Certainly, free trade enhances efficiency an promotes economic growth.  By eliminating trade barriers with countries, we will see an increase in U.S. exports and that will create jobs.  Consumers will benefit as weaker domestic companies succumb to lower priced foreign competitors.  As we enjoy lower prices, this can boost purchases of additional industries, thus indirectly creating more jobs.

However, the key word is “can”, since everyone will not be better off with free trade.  In particular, industries with high paying, relatively low skill jobs will continue to disappear and be replaced with occupations that require greater skill sets.  This is an example of comparative advantage where the richer, advanced country (U.S.) will see an increase in higher-paying, complex jobs, while the smaller country (Panama) will start to benefit from lesser-skilled jobs in manufacturing.

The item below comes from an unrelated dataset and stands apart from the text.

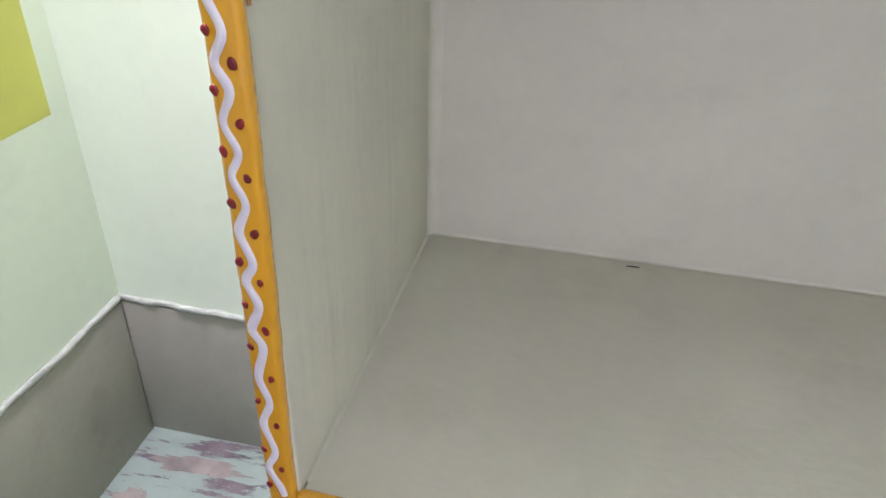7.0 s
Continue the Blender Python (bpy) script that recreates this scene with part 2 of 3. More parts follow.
def box(x0, x1, y0, y1, z0, z1, bevel=0.0, wobble=0.0, cuts=0):
    """A box with rounded edges, cut along its longest side and made slightly uneven by hand."""
    bm = bmesh.new()
    bmesh.ops.create_cube(bm, size=1.0)
    size = Vector((x1 - x0, y1 - y0, z1 - z0))
    for v in bm.verts:
        v.co = Vector(((x0 + x1) / 2, (y0 + y1) / 2, (z0 + z1) / 2)) + Vector([a * c for a, c in zip(v.co, size)])
    if bevel:
        bmesh.ops.bevel(bm, geom=list(bm.edges), offset=bevel, segments=3, profile=0.5, affect="EDGES")
    if cuts:
        axis = max(range(3), key=lambda k: size[k])
        lo, n = (x0, y0, z0)[axis], cuts
        for k in range(1, n):
            no = Vector((0, 0, 0))
            no[axis] = 1
            co = Vector((0, 0, 0))
            co[axis] = lo + size[axis] * k / n
            bmesh.ops.bisect_plane(bm, geom=[*bm.verts, *bm.edges, *bm.faces], plane_co=co, plane_no=no)
    if wobble:
        for v in bm.verts:
            v.co += noise.noise_vector(v.co * 22) * wobble + noise.noise_vector(v.co * 70) * wobble * 0.4
    return smooth(bm)


def extruded(profile, x0, x1, n, wobble):
    """A profile of (y, z) drawn along x, uneven by hand, with closed ends."""
    bm = bmesh.new()
    rings = []
    for k in range(n + 1):
        x = x0 + (x1 - x0) * k / n
        ring = []
        for j, (y, z) in enumerate(profile):
            co = Vector((x, y, z))
            d = noise.noise_vector(Vector((x * 18, j * 3.1, 0.0))) * wobble + noise.noise_vector(Vector((x * 60, j * 5.3, 2.0))) * wobble * 0.6
            ring.append(bm.verts.new(co + Vector((0, d.y, d.z if z > 0.001 else 0))))
        rings.append(ring)
    for a, b in zip(rings, rings[1:]):
        for j in range(len(profile)):
            i = (j + 1) % len(profile)
            bm.faces.new((a[j], b[j], b[i], a[i]))
    bm.faces.new(list(reversed(rings[0])))
    bm.faces.new(rings[-1])
    bmesh.ops.recalc_face_normals(bm, faces=bm.faces)
    return smooth(bm, 50)


def blob_mesh(name, mat, seed, uneven=0.08, n=22, pointed=0.0, height=0.12):
    """A domed daub of paint, one unit in radius, facing +z."""
    rnd = random.Random(seed)
    ph = [rnd.uniform(0, 6.28) for _ in range(4)]
    verts, faces = [(0, 0, height)], []
    for ring, (r, h) in enumerate(((0.6, height * 0.95), (0.9, height * 0.62), (1.0, 0.0))):
        for k in range(n):
            a = 2 * math.pi * k / n
            q = 1 + uneven * (math.sin(2 * a + ph[0]) + 0.7 * math.sin(3 * a + ph[1]) + 0.4 * math.sin(5 * a + ph[2]) + 0.25 * math.sin(8 * a + ph[3]))
            verts.append((r * q * math.cos(a), r * q * math.sin(a) * (1 - pointed * abs(math.cos(a)) ** 3), h))
    for k in range(n):
        faces.append((0, 1 + k, 1 + (k + 1) % n))
    for ring in range(2):
        for k in range(n):
            a, b = 1 + ring * n + k, 1 + ring * n + (k + 1) % n
            faces.append((a, a + n, b + n, b))
    me = bpy.data.meshes.new(name)
    me.from_pydata(verts, [], faces)
    for p in me.polygons:
        p.use_smooth = True
    me.materials.append(mat)
    return me


def petal_mesh(name, mat, width, hook, tip=0.8, height=0.05, n=14, blunt=0.6):
    """A petal or leaf from the origin along +x, one unit long, with a ridge; hook bends its tip aside, tip below 1 rounds it."""
    verts, faces = [], []
    for k in range(n + 1):
        u = k / n
        w = width * 0.5 * math.sin(math.pi * u ** tip) ** blunt if 0 < u < 1 else 0.0
        if blunt < 0:
            w = width * 0.5 * (u / 0.66 if u < 0.66 else ((1 - u) / 0.34) ** 0.62)
        off = hook * u ** 4
        e = 0.0 if k in (0, n) else height
        verts += [(u, off - w, 0.0), (u, off - w * 0.5, e), (u, off + w * 0.5, e), (u, off + w, 0.0)]
    for k in range(n):
        for j in range(3):
            a = k * 4 + j
            faces.append((a, a + 4, a + 5, a + 1))
    me = bpy.data.meshes.new(name)
    me.from_pydata(verts, [], faces)
    for p in me.polygons:
        p.use_smooth = True
    me.materials.append(mat)
    return me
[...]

The effects of comparative advantage will benefit certain segments of the population over others.  College degreed workers in math and science will reap the fruits of increased exports in high-skilled sectors, while non-college degreed individuals will see their wages dwindle further.  The West and Northeast where technology and educational outcomes are higher should see greater benefits than the South and the Midwest.

Therefore, should we promote free trade?  In my opinion, the answer is yes.  It is too late to take a step back and reverse the tide of globalization.  Placing restrictions on trade will only lead to lower living standards for everyone.  Rather than trying to prevent the inevitable, policy analysts need to focus their energies on helping all Americans make the transition to the global economy.

That will take a two-pronged approach where technical and vocational occupations should be emphasized in the short-term, and a stronger commitment to K-12 school systems in the long-term.

There are certain good paying  jobs that will never be outsourced, such as plumbing, welding, and auto mechanics.  Without the proper foundation in high school, it is just too difficult for many to transition to the math and science disciplines where the high paying jobs are.  Therefore, we should encourage more toward this area instead of pushing them into institutions of higher learning.

As for our public school systems, we need better communication between administrators, teachers and parents.  School administrators and teachers need to inform parents of the importance of developing strong study habits at an early age.  When they are in high school and have not been studying an average of two hours a night on their homework, it is unlikely that behavior will change by that time.  That type of work ethic is key to mastering the rigorous subjects that will be highly valued in the global economy.

By lowering the bar and coddling our youth, we are only hurting them later.